■ **Provided data**:
▼▼▼

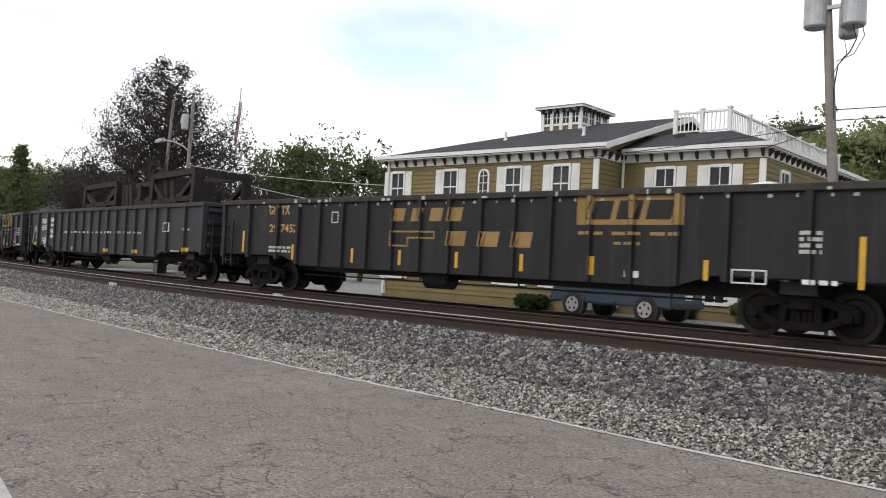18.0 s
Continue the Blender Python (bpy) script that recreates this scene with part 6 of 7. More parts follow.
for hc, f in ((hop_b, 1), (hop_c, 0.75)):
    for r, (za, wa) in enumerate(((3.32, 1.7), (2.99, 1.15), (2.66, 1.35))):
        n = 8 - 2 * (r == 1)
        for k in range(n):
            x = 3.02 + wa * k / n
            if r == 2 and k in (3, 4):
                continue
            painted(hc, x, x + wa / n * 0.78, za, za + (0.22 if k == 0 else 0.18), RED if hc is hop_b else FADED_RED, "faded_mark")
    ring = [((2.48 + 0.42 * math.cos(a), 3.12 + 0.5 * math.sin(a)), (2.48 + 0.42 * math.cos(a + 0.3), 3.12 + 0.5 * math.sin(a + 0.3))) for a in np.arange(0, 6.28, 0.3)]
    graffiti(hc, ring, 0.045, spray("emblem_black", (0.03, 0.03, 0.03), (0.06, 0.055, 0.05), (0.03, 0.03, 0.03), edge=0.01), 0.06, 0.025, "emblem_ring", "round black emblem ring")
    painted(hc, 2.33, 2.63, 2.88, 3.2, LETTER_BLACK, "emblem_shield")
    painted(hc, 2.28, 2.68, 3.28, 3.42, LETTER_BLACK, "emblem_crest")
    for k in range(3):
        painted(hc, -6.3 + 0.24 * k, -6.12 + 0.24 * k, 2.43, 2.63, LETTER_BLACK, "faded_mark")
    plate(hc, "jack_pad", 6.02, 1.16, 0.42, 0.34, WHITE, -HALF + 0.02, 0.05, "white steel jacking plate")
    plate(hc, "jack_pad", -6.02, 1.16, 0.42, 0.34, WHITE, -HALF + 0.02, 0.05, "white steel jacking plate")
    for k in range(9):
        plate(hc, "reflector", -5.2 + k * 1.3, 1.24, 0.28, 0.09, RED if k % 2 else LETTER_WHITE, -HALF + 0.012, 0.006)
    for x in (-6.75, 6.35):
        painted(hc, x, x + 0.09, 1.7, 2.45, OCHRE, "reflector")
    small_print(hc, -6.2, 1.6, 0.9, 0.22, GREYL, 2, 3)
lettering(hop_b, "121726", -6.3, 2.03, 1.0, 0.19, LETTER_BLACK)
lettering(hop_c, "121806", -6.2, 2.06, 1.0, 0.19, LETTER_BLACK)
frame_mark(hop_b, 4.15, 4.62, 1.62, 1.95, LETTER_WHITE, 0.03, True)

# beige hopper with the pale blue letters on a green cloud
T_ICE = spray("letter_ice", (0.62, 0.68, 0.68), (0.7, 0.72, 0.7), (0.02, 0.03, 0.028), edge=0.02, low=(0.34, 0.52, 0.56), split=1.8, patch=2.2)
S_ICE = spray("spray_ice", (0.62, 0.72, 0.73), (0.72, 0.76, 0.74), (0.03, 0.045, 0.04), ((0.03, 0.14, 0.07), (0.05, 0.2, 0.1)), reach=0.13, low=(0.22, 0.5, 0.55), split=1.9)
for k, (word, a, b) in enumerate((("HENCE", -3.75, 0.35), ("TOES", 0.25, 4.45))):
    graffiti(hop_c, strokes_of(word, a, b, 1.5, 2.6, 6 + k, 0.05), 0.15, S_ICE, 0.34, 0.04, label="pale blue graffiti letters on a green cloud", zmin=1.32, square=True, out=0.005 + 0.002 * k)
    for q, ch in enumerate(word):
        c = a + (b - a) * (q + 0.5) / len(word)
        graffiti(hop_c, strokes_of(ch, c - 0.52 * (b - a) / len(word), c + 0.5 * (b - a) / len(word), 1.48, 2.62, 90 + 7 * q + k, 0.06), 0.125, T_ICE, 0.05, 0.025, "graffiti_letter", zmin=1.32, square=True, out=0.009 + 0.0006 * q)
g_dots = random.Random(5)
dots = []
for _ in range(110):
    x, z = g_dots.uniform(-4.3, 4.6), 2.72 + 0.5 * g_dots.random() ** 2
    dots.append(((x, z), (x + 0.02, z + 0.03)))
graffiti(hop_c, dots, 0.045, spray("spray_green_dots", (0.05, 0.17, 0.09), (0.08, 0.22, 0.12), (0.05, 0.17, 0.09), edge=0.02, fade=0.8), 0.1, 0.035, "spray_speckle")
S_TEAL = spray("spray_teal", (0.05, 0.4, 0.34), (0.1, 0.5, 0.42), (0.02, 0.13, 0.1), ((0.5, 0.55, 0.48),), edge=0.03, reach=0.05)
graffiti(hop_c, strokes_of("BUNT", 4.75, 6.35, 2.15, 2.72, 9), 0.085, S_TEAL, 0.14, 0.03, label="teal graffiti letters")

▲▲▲

■ **Short exercise**: Write out the data precisely as given, excluding the pictures.

■ **Exercise answer**:
18.0 s
Continue the Blender Python (bpy) script that recreates this scene with part 6 of 7. More parts follow.
for hc, f in ((hop_b, 1), (hop_c, 0.75)):
    for r, (za, wa) in enumerate(((3.32, 1.7), (2.99, 1.15), (2.66, 1.35))):
        n = 8 - 2 * (r == 1)
        for k in range(n):
            x = 3.02 + wa * k / n
            if r == 2 and k in (3, 4):
                continue
            painted(hc, x, x + wa / n * 0.78, za, za + (0.22 if k == 0 else 0.18), RED if hc is hop_b else FADED_RED, "faded_mark")
    ring = [((2.48 + 0.42 * math.cos(a), 3.12 + 0.5 * math.sin(a)), (2.48 + 0.42 * math.cos(a + 0.3), 3.12 + 0.5 * math.sin(a + 0.3))) for a in np.arange(0, 6.28, 0.3)]
    graffiti(hc, ring, 0.045, spray("emblem_black", (0.03, 0.03, 0.03), (0.06, 0.055, 0.05), (0.03, 0.03, 0.03), edge=0.01), 0.06, 0.025, "emblem_ring", "round black emblem ring")
    painted(hc, 2.33, 2.63, 2.88, 3.2, LETTER_BLACK, "emblem_shield")
    painted(hc, 2.28, 2.68, 3.28, 3.42, LETTER_BLACK, "emblem_crest")
    for k in range(3):
        painted(hc, -6.3 + 0.24 * k, -6.12 + 0.24 * k, 2.43, 2.63, LETTER_BLACK, "faded_mark")
    plate(hc, "jack_pad", 6.02, 1.16, 0.42, 0.34, WHITE, -HALF + 0.02, 0.05, "white steel jacking plate")
    plate(hc, "jack_pad", -6.02, 1.16, 0.42, 0.34, WHITE, -HALF + 0.02, 0.05, "white steel jacking plate")
    for k in range(9):
        plate(hc, "reflector", -5.2 + k * 1.3, 1.24, 0.28, 0.09, RED if k % 2 else LETTER_WHITE, -HALF + 0.012, 0.006)
    for x in (-6.75, 6.35):
        painted(hc, x, x + 0.09, 1.7, 2.45, OCHRE, "reflector")
    small_print(hc, -6.2, 1.6, 0.9, 0.22, GREYL, 2, 3)
lettering(hop_b, "121726", -6.3, 2.03, 1.0, 0.19, LETTER_BLACK)
lettering(hop_c, "121806", -6.2, 2.06, 1.0, 0.19, LETTER_BLACK)
frame_mark(hop_b, 4.15, 4.62, 1.62, 1.95, LETTER_WHITE, 0.03, True)

# beige hopper with the pale blue letters on a green cloud
T_ICE = spray("letter_ice", (0.62, 0.68, 0.68), (0.7, 0.72, 0.7), (0.02, 0.03, 0.028), edge=0.02, low=(0.34, 0.52, 0.56), split=1.8, patch=2.2)
S_ICE = spray("spray_ice", (0.62, 0.72, 0.73), (0.72, 0.76, 0.74), (0.03, 0.045, 0.04), ((0.03, 0.14, 0.07), (0.05, 0.2, 0.1)), reach=0.13, low=(0.22, 0.5, 0.55), split=1.9)
for k, (word, a, b) in enumerate((("HENCE", -3.75, 0.35), ("TOES", 0.25, 4.45))):
    graffiti(hop_c, strokes_of(word, a, b, 1.5, 2.6, 6 + k, 0.05), 0.15, S_ICE, 0.34, 0.04, label="pale blue graffiti letters on a green cloud", zmin=1.32, square=True, out=0.005 + 0.002 * k)
    for q, ch in enumerate(word):
        c = a + (b - a) * (q + 0.5) / len(word)
        graffiti(hop_c, strokes_of(ch, c - 0.52 * (b - a) / len(word), c + 0.5 * (b - a) / len(word), 1.48, 2.62, 90 + 7 * q + k, 0.06), 0.125, T_ICE, 0.05, 0.025, "graffiti_letter", zmin=1.32, square=True, out=0.009 + 0.0006 * q)
g_dots = random.Random(5)
dots = []
for _ in range(110):
    x, z = g_dots.uniform(-4.3, 4.6), 2.72 + 0.5 * g_dots.random() ** 2
    dots.append(((x, z), (x + 0.02, z + 0.03)))
graffiti(hop_c, dots, 0.045, spray("spray_green_dots", (0.05, 0.17, 0.09), (0.08, 0.22, 0.12), (0.05, 0.17, 0.09), edge=0.02, fade=0.8), 0.1, 0.035, "spray_speckle")
S_TEAL = spray("spray_teal", (0.05, 0.4, 0.34), (0.1, 0.5, 0.42), (0.02, 0.13, 0.1), ((0.5, 0.55, 0.48),), edge=0.03, reach=0.05)
graffiti(hop_c, strokes_of("BUNT", 4.75, 6.35, 2.15, 2.72, 9), 0.085, S_TEAL, 0.14, 0.03, label="teal graffiti letters")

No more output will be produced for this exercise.